◆ What to work on
Set the listing down again in full, word for word, with the pictures left out.
--------------------
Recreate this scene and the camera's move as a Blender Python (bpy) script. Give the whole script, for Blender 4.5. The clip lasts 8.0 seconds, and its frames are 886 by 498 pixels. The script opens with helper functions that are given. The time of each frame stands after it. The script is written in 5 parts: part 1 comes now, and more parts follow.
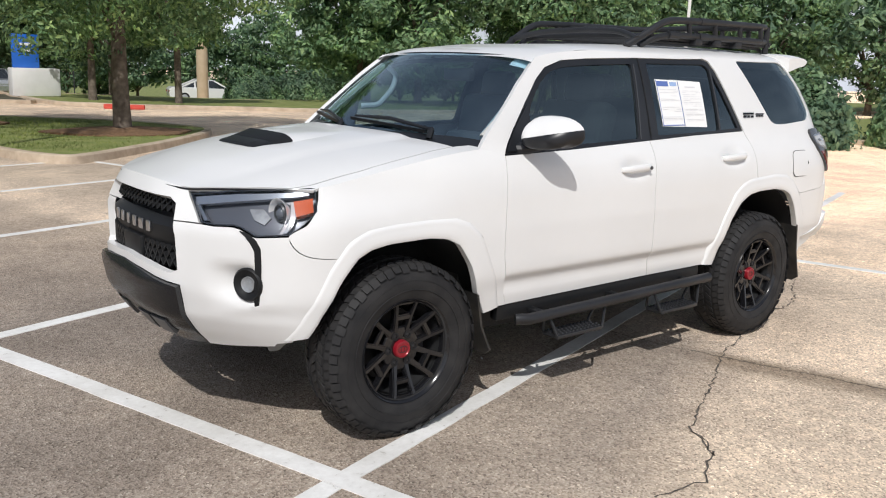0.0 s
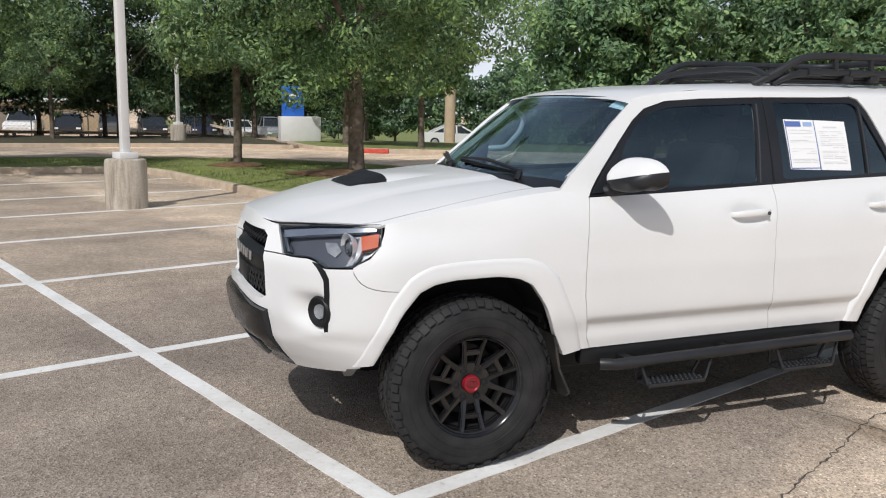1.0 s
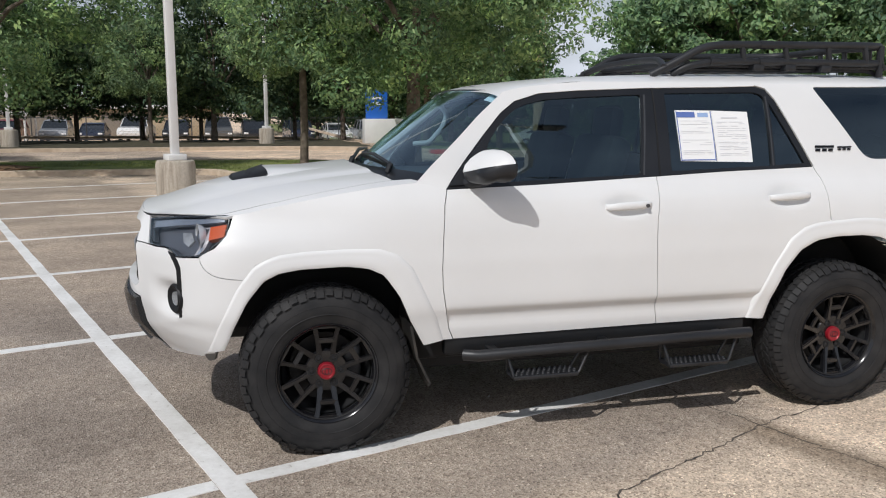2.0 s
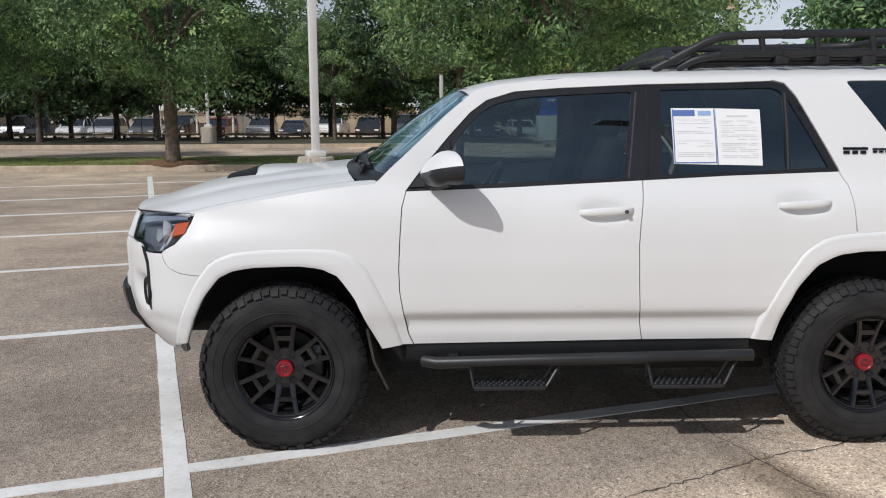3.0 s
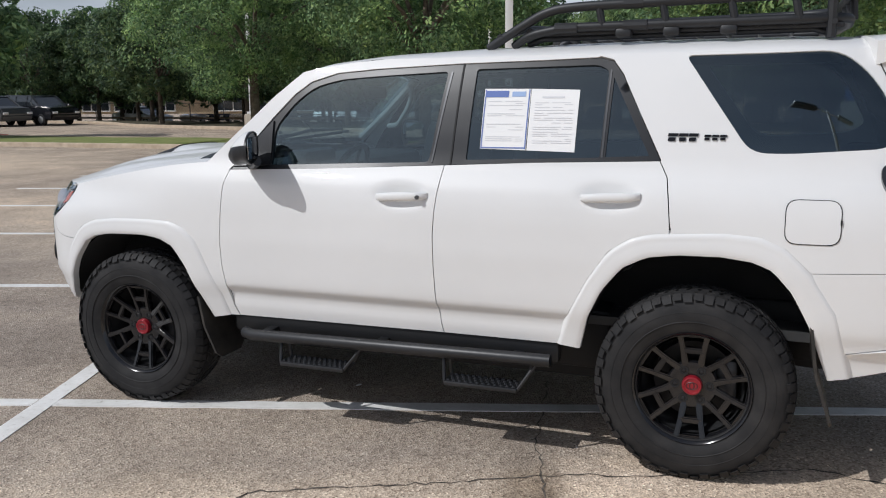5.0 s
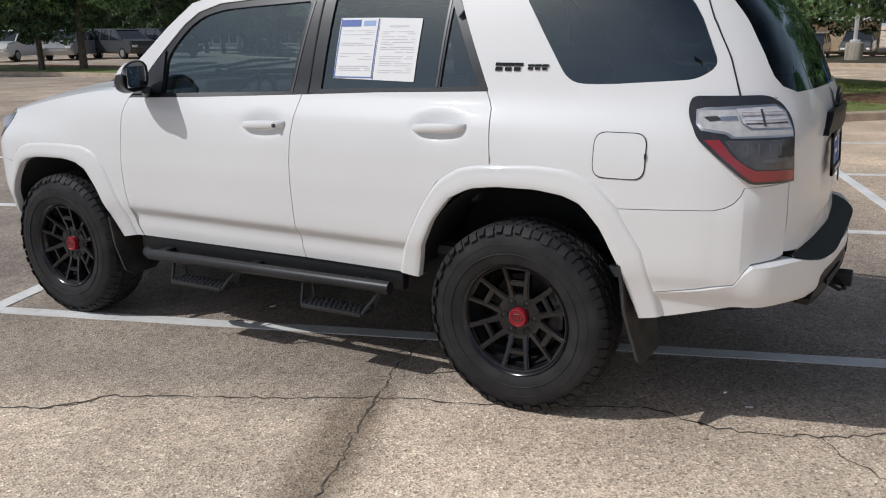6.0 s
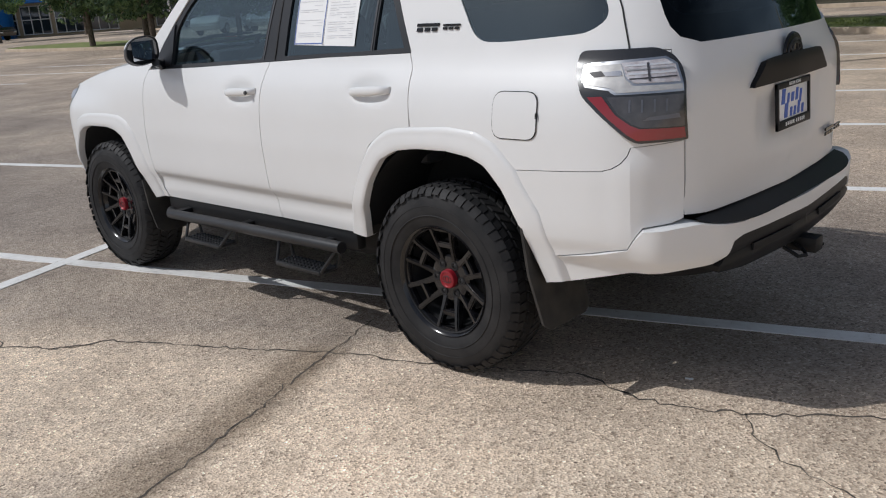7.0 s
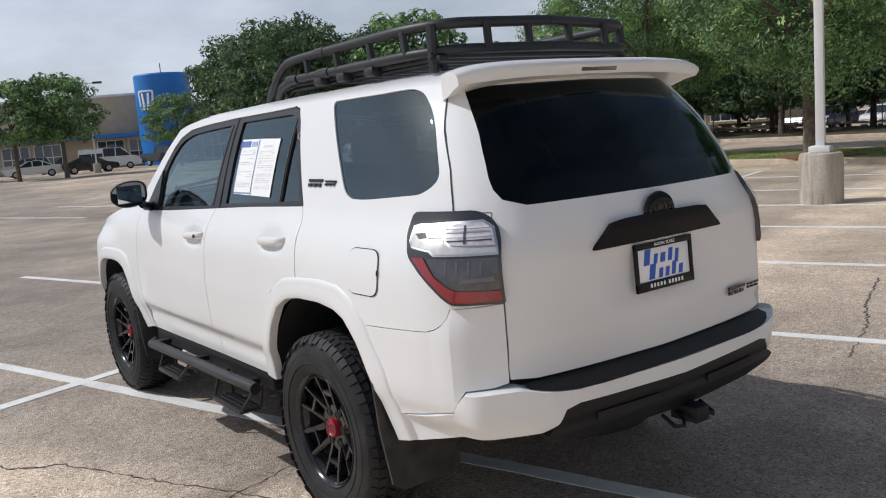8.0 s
--------------------
◆ Solution
Recreate this scene and the camera's move as a Blender Python (bpy) script. Give the whole script, for Blender 4.5. The clip lasts 8.0 seconds, and its frames are 886 by 498 pixels. The script opens with helper functions that are given. The time of each frame stands after it. The script is written in 5 parts: part 1 comes now, and more parts follow.
0.0 s
1.0 s
2.0 s
3.0 s
5.0 s
6.0 s
7.0 s
8.0 s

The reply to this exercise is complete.